Give again only the lines beginning with the one that contains "return Matrix.LocRotScale((x, y, z), Euler([radians(a)" and ending with the one that contains "keys = carried.animation_data"; include both of those lines.

---

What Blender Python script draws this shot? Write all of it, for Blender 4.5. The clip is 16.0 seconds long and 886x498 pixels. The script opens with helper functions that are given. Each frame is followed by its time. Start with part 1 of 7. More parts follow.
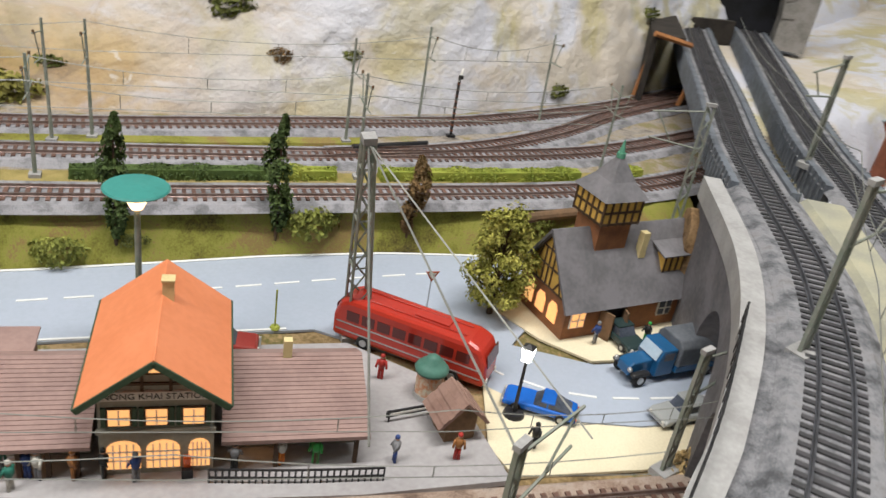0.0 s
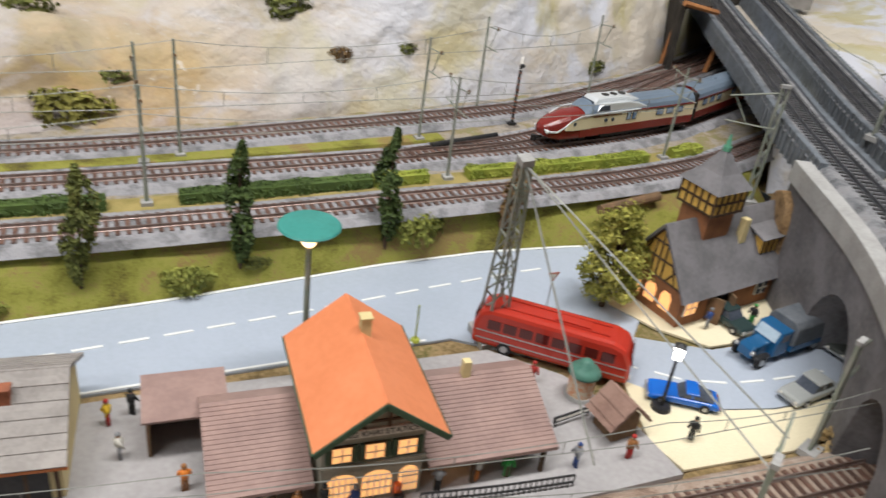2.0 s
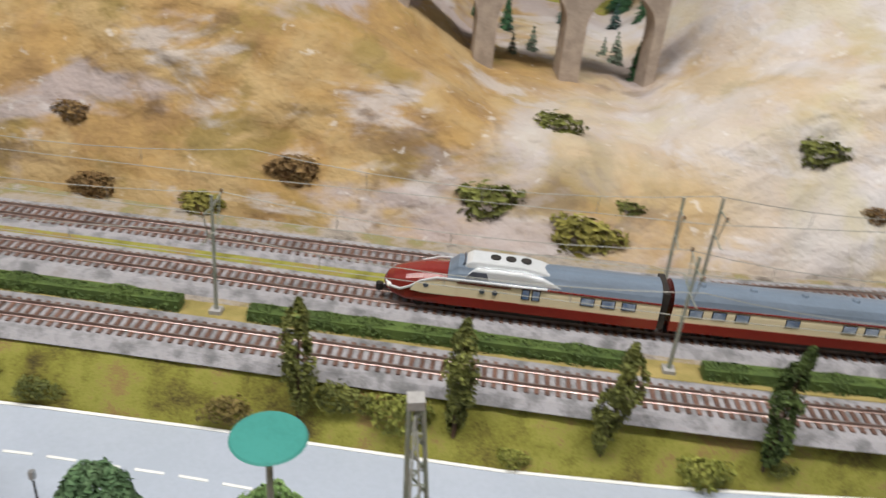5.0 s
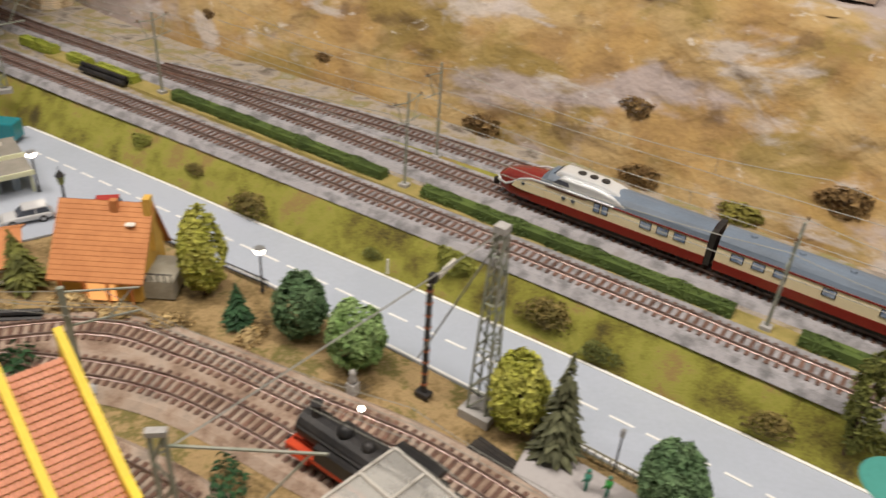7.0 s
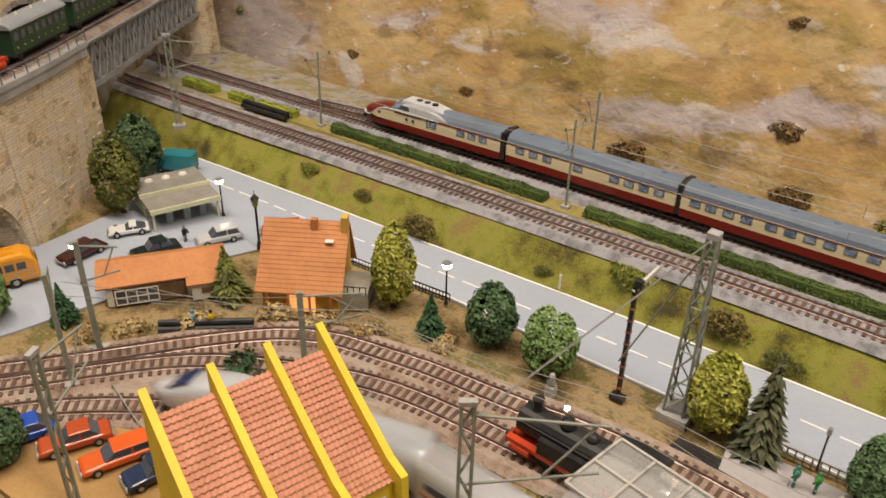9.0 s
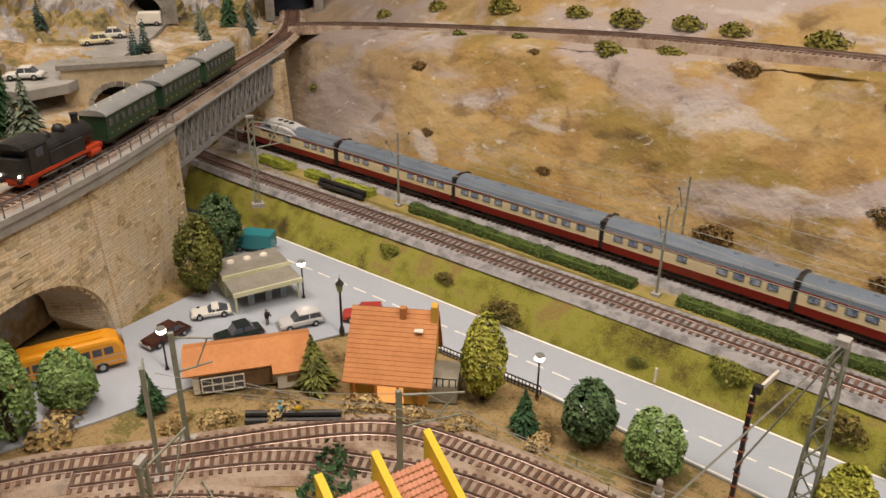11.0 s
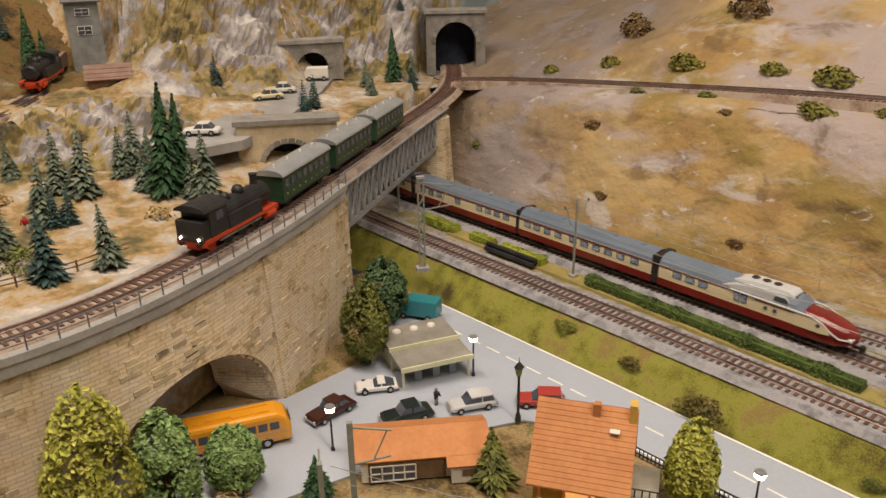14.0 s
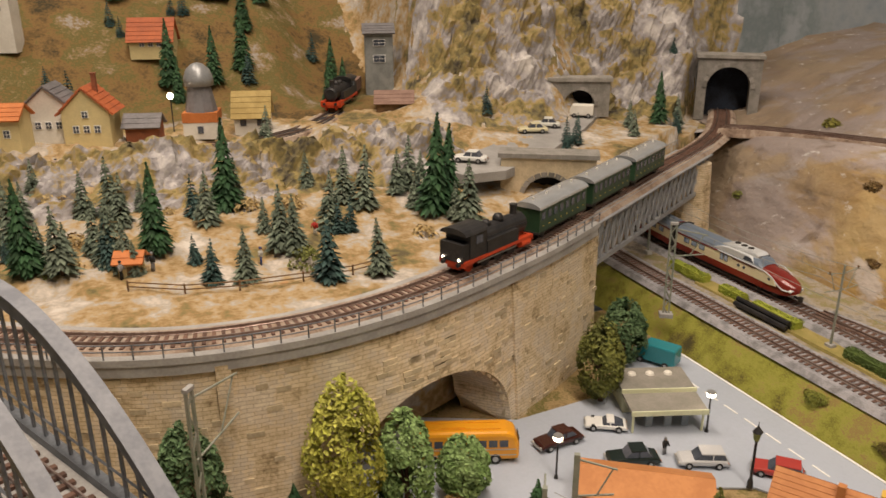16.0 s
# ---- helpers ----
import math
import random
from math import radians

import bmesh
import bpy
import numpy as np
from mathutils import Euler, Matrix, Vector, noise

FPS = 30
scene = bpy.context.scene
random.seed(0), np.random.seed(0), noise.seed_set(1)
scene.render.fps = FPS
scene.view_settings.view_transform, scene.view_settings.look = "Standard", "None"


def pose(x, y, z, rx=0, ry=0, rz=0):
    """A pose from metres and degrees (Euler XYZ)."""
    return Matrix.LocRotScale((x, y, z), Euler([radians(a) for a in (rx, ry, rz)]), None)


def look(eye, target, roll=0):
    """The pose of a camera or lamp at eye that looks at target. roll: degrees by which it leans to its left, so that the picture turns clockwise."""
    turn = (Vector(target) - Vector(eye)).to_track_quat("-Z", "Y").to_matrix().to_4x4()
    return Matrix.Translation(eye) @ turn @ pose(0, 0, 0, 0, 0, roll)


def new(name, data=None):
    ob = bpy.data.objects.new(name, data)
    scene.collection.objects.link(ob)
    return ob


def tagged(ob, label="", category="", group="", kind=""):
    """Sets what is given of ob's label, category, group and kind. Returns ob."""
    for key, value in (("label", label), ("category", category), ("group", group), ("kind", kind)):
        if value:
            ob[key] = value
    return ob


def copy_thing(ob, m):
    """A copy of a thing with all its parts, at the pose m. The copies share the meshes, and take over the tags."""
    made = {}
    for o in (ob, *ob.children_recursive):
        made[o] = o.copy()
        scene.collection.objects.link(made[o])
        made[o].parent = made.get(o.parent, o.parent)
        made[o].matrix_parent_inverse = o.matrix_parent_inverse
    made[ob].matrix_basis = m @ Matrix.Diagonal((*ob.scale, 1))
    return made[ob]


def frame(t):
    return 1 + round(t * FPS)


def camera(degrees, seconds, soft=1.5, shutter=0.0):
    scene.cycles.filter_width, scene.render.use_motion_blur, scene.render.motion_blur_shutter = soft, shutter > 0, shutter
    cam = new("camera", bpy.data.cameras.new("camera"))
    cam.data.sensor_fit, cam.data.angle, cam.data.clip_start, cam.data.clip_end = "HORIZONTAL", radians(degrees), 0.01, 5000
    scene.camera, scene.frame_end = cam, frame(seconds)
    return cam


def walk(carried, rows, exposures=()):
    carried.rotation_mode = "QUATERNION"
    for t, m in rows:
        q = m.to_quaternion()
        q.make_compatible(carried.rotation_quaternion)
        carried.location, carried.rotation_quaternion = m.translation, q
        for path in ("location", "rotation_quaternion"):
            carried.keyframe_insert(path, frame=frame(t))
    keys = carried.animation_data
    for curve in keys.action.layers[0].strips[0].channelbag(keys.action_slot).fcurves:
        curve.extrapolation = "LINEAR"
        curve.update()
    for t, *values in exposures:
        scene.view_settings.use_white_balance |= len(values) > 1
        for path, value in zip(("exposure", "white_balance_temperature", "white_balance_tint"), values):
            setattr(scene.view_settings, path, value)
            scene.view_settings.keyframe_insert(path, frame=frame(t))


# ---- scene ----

---

ANSWER BELOW
    return Matrix.LocRotScale((x, y, z), Euler([radians(a) for a in (rx, ry, rz)]), None)


def look(eye, target, roll=0):
    """The pose of a camera or lamp at eye that looks at target. roll: degrees by which it leans to its left, so that the picture turns clockwise."""
    turn = (Vector(target) - Vector(eye)).to_track_quat("-Z", "Y").to_matrix().to_4x4()
    return Matrix.Translation(eye) @ turn @ pose(0, 0, 0, 0, 0, roll)


def new(name, data=None):
    ob = bpy.data.objects.new(name, data)
    scene.collection.objects.link(ob)
    return ob


def tagged(ob, label="", category="", group="", kind=""):
    """Sets what is given of ob's label, category, group and kind. Returns ob."""
    for key, value in (("label", label), ("category", category), ("group", group), ("kind", kind)):
        if value:
            ob[key] = value
    return ob


def copy_thing(ob, m):
    """A copy of a thing with all its parts, at the pose m. The copies share the meshes, and take over the tags."""
    made = {}
    for o in (ob, *ob.children_recursive):
        made[o] = o.copy()
        scene.collection.objects.link(made[o])
        made[o].parent = made.get(o.parent, o.parent)
        made[o].matrix_parent_inverse = o.matrix_parent_inverse
    made[ob].matrix_basis = m @ Matrix.Diagonal((*ob.scale, 1))
    return made[ob]


def frame(t):
    return 1 + round(t * FPS)


def camera(degrees, seconds, soft=1.5, shutter=0.0):
    scene.cycles.filter_width, scene.render.use_motion_blur, scene.render.motion_blur_shutter = soft, shutter > 0, shutter
    cam = new("camera", bpy.data.cameras.new("camera"))
    cam.data.sensor_fit, cam.data.angle, cam.data.clip_start, cam.data.clip_end = "HORIZONTAL", radians(degrees), 0.01, 5000
    scene.camera, scene.frame_end = cam, frame(seconds)
    return cam


def walk(carried, rows, exposures=()):
    carried.rotation_mode = "QUATERNION"
    for t, m in rows:
        q = m.to_quaternion()
        q.make_compatible(carried.rotation_quaternion)
        carried.location, carried.rotation_quaternion = m.translation, q
        for path in ("location", "rotation_quaternion"):
            carried.keyframe_insert(path, frame=frame(t))
    keys = carried.animation_data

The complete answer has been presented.